Ich habe keine beste Freundin mehr, seit ich ein Teenager war. Keine Person, mit der ich dauernd telefoniere oder über alte Witze mit Bart lache. Klar hatte ich immer wieder seit dem Studium Cliquen, welche sich vorbildlich offen für neue Leute von der Uni und aus den unterschiedlichen Bekanntenkreisen zeigten. Auch Freundinnen und Freunde, mit denen ich schon viel unternommen und erlebt habe. Aber zu dieser einen „allerbesten Freundin“ konnte ich mich als Erwachsene nie wieder durchringen, auch nicht zu einer absolut in sich geschlossenen Clique.

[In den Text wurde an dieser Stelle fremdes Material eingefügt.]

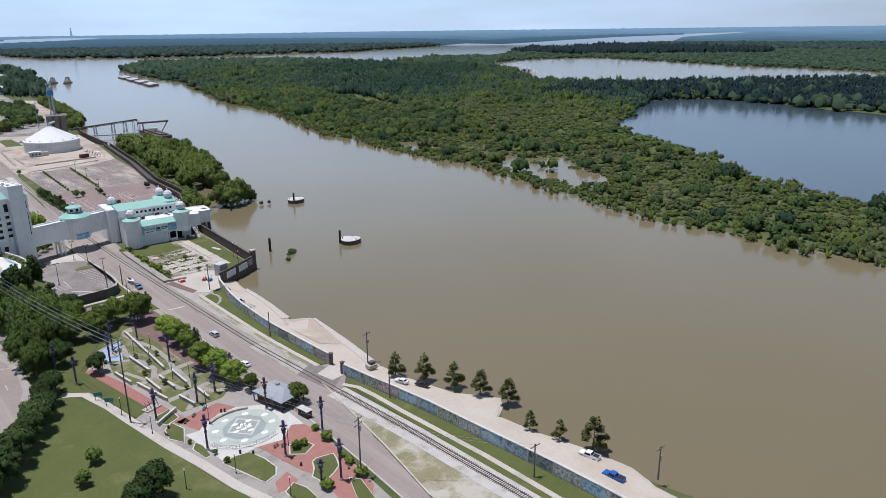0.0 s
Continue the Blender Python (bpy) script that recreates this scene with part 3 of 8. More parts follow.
structure(prism("verge_12", [(-127, 342), (-125, 356), (-119, 364), (-108, 361), (-99, 345), (-94, 330), (-94, 311), (-100, 313), (-107, 309), (-116, 312), (-125, 322)], -0.2, 0.2, LONG_GRASS), "low mound of longer dark grass on the mown lawn", "lawn")
structure(prism("driveway_2", [(-130, 395), (-124, 393), (-131, 366), (-138, 352), (-150, 352), (-140, 370)], -0.2, 0.09, CONC_PARK), "pale concrete drive beside the brick building", "driveway")
structure(prism("verge_5", [(-68, 234.5), (-47, 232.5), (-44, 226), (-62, 224), (-67, 226)], -0.3, 0.04, GRASS_DRY), "dry grass bank beside the lot", "verge")
structure(prism("yard_9", [(-44, 545), (-20, 521), (-14, 470), (-16, 425), (-15, 394), (-12, 394), (-10, 430), (-5, 470), (-12, 540), (-24, 650), (-37, 675), (-52, 640)], -0.3, -0.02, GRAVEL), "dusty gravel verge beside the works road", "yard")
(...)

An einem bestimmten Punkt in meiner Vergangenheit hatte ich gute Gründe, um nie wieder einer Person als Freundin so hundertprozentig zu vertrauen, dass sie wirklich alles über mich weiß. Sicherlich war das nur eine von vielen Situationen, in denen ich „gelernt“ habe, dass die Loyalität von Freundinnen und Cliquen (speziell unter Mädchen) ziemlich starken Schwankungen unterworfen sein kann. Aber das folgende Beispiel ploppte vor meinem inneren Auge als erstes auf, vielleicht, weil es die stärkste "Warnung" für mich war, irgendjemandem noch blind zu vertrauen.
Nicht ganz "drinnen", nicht ganz "draußen"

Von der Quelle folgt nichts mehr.